▶

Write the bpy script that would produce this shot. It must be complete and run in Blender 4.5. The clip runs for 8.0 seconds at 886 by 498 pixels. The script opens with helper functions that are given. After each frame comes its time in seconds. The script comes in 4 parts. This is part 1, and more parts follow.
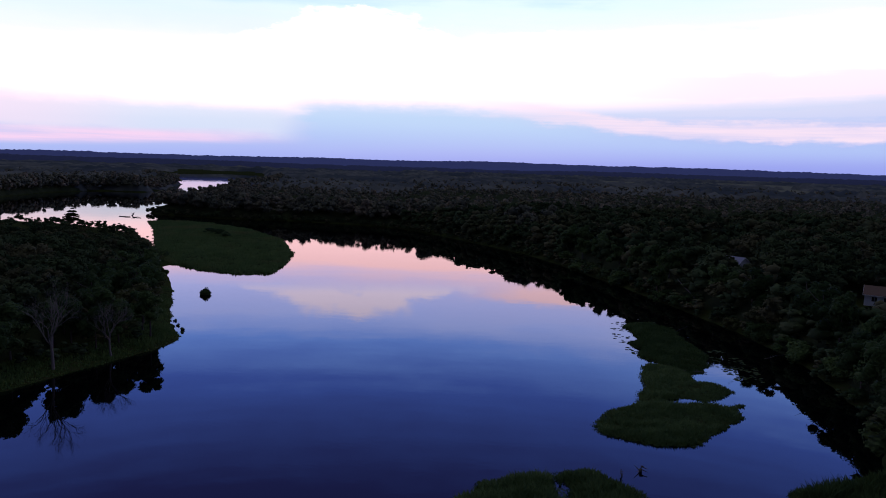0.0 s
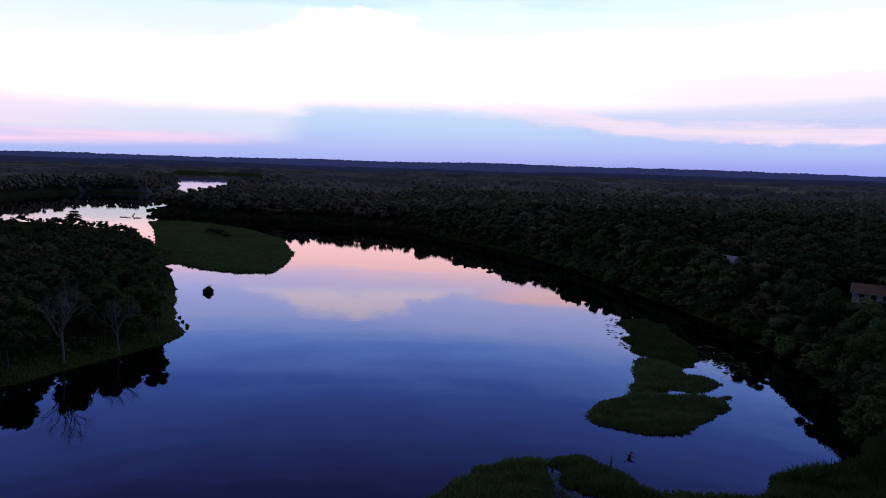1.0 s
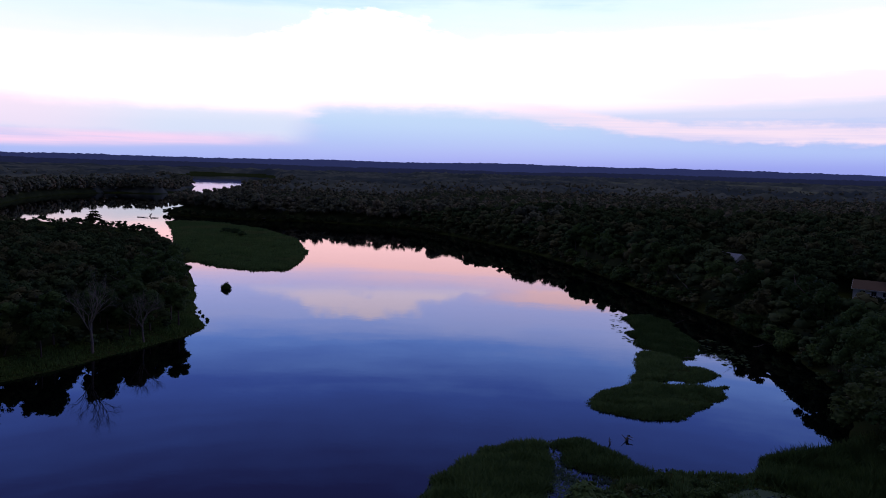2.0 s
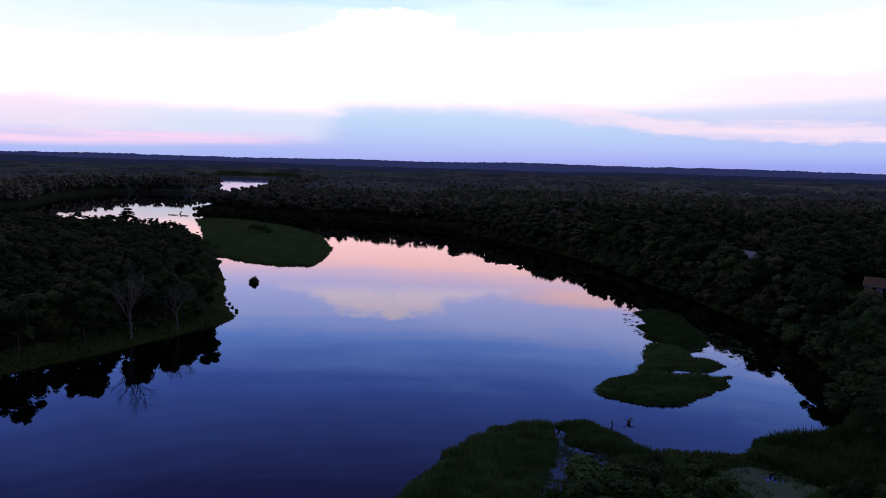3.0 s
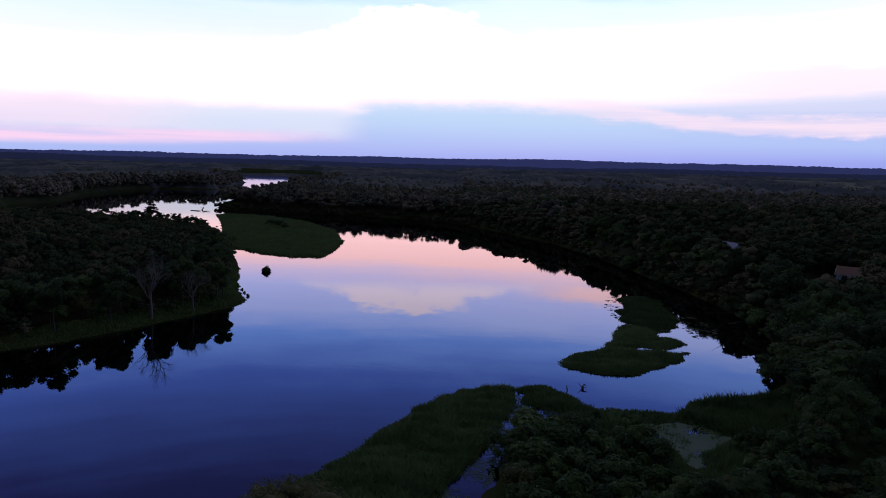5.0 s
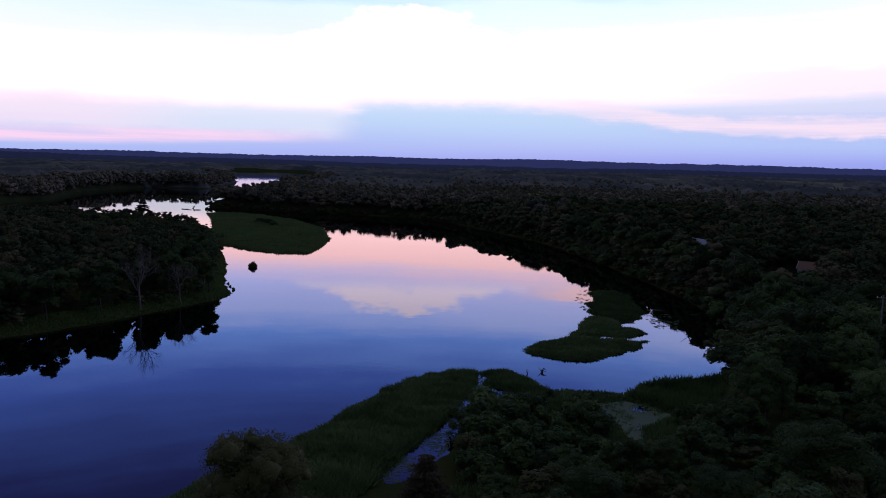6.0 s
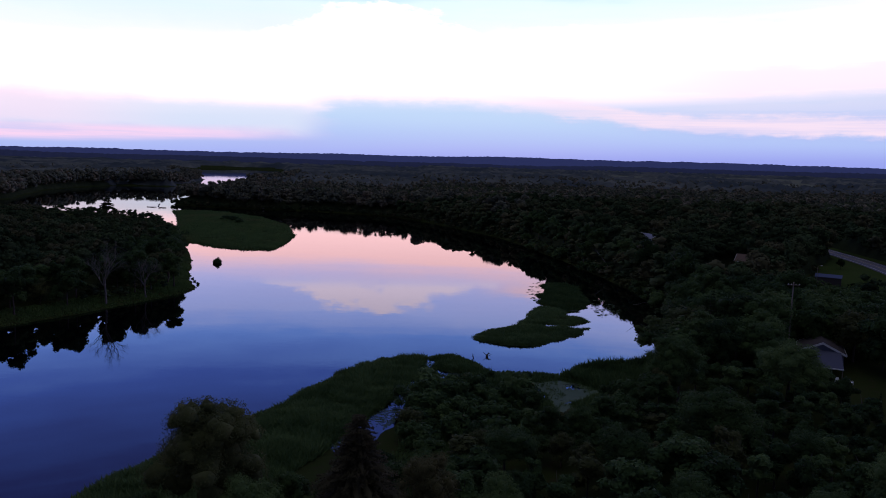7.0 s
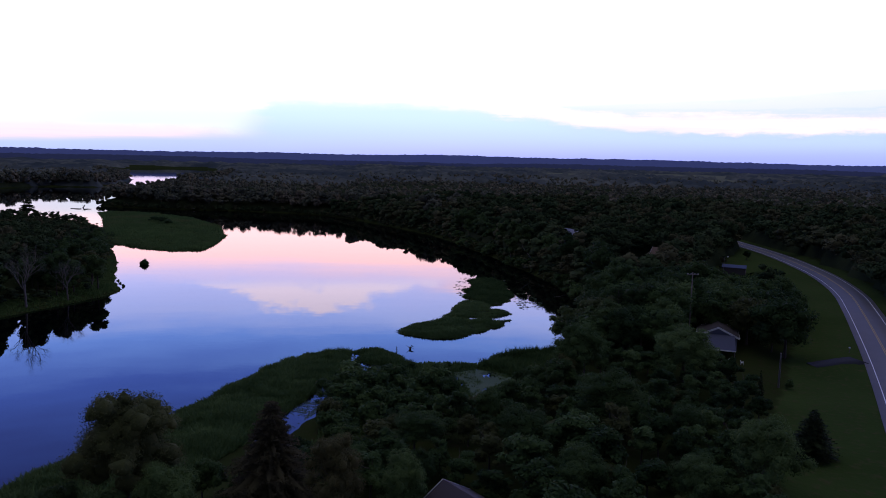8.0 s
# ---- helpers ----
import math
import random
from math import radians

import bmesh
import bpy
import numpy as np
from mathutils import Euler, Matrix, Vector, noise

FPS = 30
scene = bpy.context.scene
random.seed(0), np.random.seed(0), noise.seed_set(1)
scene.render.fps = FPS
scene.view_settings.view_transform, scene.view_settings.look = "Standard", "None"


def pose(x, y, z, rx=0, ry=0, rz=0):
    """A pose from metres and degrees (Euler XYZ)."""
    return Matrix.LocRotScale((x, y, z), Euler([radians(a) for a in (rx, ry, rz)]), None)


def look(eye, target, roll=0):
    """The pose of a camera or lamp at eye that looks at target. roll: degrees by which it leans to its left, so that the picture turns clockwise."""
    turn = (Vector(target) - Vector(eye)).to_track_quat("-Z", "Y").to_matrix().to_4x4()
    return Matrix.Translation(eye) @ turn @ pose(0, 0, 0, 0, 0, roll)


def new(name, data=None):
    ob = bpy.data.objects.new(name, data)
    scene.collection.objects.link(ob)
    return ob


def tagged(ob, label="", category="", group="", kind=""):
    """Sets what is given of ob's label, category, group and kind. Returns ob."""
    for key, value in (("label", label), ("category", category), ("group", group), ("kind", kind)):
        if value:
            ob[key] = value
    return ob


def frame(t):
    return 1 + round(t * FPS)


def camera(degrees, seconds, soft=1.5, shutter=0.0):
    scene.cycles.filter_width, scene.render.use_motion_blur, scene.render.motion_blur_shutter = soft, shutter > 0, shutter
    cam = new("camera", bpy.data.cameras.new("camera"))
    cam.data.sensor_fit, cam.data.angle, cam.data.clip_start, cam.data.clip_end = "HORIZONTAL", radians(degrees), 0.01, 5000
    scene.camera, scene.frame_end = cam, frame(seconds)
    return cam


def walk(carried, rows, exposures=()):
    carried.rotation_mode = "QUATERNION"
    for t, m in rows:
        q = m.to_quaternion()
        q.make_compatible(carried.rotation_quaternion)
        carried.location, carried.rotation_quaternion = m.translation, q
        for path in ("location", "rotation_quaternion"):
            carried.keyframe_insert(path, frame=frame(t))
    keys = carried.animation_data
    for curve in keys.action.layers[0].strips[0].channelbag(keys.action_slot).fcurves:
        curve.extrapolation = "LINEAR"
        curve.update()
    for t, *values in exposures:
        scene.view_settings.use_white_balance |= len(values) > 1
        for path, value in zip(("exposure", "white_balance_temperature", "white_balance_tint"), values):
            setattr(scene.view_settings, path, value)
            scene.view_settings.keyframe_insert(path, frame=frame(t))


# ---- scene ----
cam = camera(64.7, 8.0, soft=0.95)
PATH = [
    (0, (0.818, -5.904, 42.61), (0.708, -3.92, 42.382), 1.8),
    (0.5, (0.923, -8.012, 42.525), (0.82, -6.027, 42.299), 1.8),
    (1, (1.151, -10.744, 42.336), (1.046, -8.759, 42.112), 1.8),
    (1.5, (1.553, -13.935, 42.255), (1.44, -11.951, 42.032), 1.7),
    (3, (4.639, -25.389, 42.015), (4.431, -23.413, 41.788), 1.7),
    (3.5, (6.791, -29.358, 42.114), (6.559, -27.385, 41.883), 1.6),
    (4, (9.265, -33.307, 42.103), (9.01, -31.338, 41.869), 1.6),
    (5.5, (18.725, -45.427, 42.077), (18.453, -43.46, 41.839), 1.5),
    (6, (21.893, -49.995, 41.922), (21.639, -48.026, 41.685), 1.6),
    (6.5, (24.84, -55.072, 41.981), (24.618, -53.099, 41.744), 1.6),
    (7, (27.478, -59.95, 42.412), (27.308, -57.972, 42.17), 1.6),
    (7.5, (29.584, -63.095, 42.539), (29.433, -61.115, 42.297), 1.6),
    (7.8, (30.85, -64.75, 42.73), (30.745, -62.767, 42.488), 1.6),
    (8, (31.826, -65.722, 42.908), (31.828, -63.737, 42.665), 1.3),
]
walk(cam, [(t, look(eye, target, roll)) for t, eye, target, roll in PATH],
     exposures=[(0, -0.1), (6.8, -0.1), (7.5, 0.02), (8, 0.34)])

# ---------------- world and light ----------------
def link(nt, a, b):
    nt.links.new(a, b)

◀

• _Instruction_
Copy out the data above exactly, except the pictures.

• _Solved problem_
Write the bpy script that would produce this shot. It must be complete and run in Blender 4.5. The clip runs for 8.0 seconds at 886 by 498 pixels. The script opens with helper functions that are given. After each frame comes its time in seconds. The script comes in 4 parts. This is part 1, and more parts follow.
0.0 s
1.0 s
2.0 s
3.0 s
5.0 s
6.0 s
7.0 s
8.0 s
# ---- helpers ----
import math
import random
from math import radians

import bmesh
import bpy
import numpy as np
from mathutils import Euler, Matrix, Vector, noise

FPS = 30
scene = bpy.context.scene
random.seed(0), np.random.seed(0), noise.seed_set(1)
scene.render.fps = FPS
scene.view_settings.view_transform, scene.view_settings.look = "Standard", "None"


def pose(x, y, z, rx=0, ry=0, rz=0):
    """A pose from metres and degrees (Euler XYZ)."""
    return Matrix.LocRotScale((x, y, z), Euler([radians(a) for a in (rx, ry, rz)]), None)


def look(eye, target, roll=0):
    """The pose of a camera or lamp at eye that looks at target. roll: degrees by which it leans to its left, so that the picture turns clockwise."""
    turn = (Vector(target) - Vector(eye)).to_track_quat("-Z", "Y").to_matrix().to_4x4()
    return Matrix.Translation(eye) @ turn @ pose(0, 0, 0, 0, 0, roll)


def new(name, data=None):
    ob = bpy.data.objects.new(name, data)
    scene.collection.objects.link(ob)
    return ob


def tagged(ob, label="", category="", group="", kind=""):
    """Sets what is given of ob's label, category, group and kind. Returns ob."""
    for key, value in (("label", label), ("category", category), ("group", group), ("kind", kind)):
        if value:
            ob[key] = value
    return ob


def frame(t):
    return 1 + round(t * FPS)


def camera(degrees, seconds, soft=1.5, shutter=0.0):
    scene.cycles.filter_width, scene.render.use_motion_blur, scene.render.motion_blur_shutter = soft, shutter > 0, shutter
    cam = new("camera", bpy.data.cameras.new("camera"))
    cam.data.sensor_fit, cam.data.angle, cam.data.clip_start, cam.data.clip_end = "HORIZONTAL", radians(degrees), 0.01, 5000
    scene.camera, scene.frame_end = cam, frame(seconds)
    return cam


def walk(carried, rows, exposures=()):
    carried.rotation_mode = "QUATERNION"
    for t, m in rows:
        q = m.to_quaternion()
        q.make_compatible(carried.rotation_quaternion)
        carried.location, carried.rotation_quaternion = m.translation, q
        for path in ("location", "rotation_quaternion"):
            carried.keyframe_insert(path, frame=frame(t))
    keys = carried.animation_data
    for curve in keys.action.layers[0].strips[0].channelbag(keys.action_slot).fcurves:
        curve.extrapolation = "LINEAR"
        curve.update()
    for t, *values in exposures:
        scene.view_settings.use_white_balance |= len(values) > 1
        for path, value in zip(("exposure", "white_balance_temperature", "white_balance_tint"), values):
            setattr(scene.view_settings, path, value)
            scene.view_settings.keyframe_insert(path, frame=frame(t))


# ---- scene ----
cam = camera(64.7, 8.0, soft=0.95)
PATH = [
    (0, (0.818, -5.904, 42.61), (0.708, -3.92, 42.382), 1.8),
    (0.5, (0.923, -8.012, 42.525), (0.82, -6.027, 42.299), 1.8),
    (1, (1.151, -10.744, 42.336), (1.046, -8.759, 42.112), 1.8),
    (1.5, (1.553, -13.935, 42.255), (1.44, -11.951, 42.032), 1.7),
    (3, (4.639, -25.389, 42.015), (4.431, -23.413, 41.788), 1.7),
    (3.5, (6.791, -29.358, 42.114), (6.559, -27.385, 41.883), 1.6),
    (4, (9.265, -33.307, 42.103), (9.01, -31.338, 41.869), 1.6),
    (5.5, (18.725, -45.427, 42.077), (18.453, -43.46, 41.839), 1.5),
    (6, (21.893, -49.995, 41.922), (21.639, -48.026, 41.685), 1.6),
    (6.5, (24.84, -55.072, 41.981), (24.618, -53.099, 41.744), 1.6),
    (7, (27.478, -59.95, 42.412), (27.308, -57.972, 42.17), 1.6),
    (7.5, (29.584, -63.095, 42.539), (29.433, -61.115, 42.297), 1.6),
    (7.8, (30.85, -64.75, 42.73), (30.745, -62.767, 42.488), 1.6),
    (8, (31.826, -65.722, 42.908), (31.828, -63.737, 42.665), 1.3),
]
walk(cam, [(t, look(eye, target, roll)) for t, eye, target, roll in PATH],
     exposures=[(0, -0.1), (6.8, -0.1), (7.5, 0.02), (8, 0.34)])

# ---------------- world and light ----------------
def link(nt, a, b):
    nt.links.new(a, b)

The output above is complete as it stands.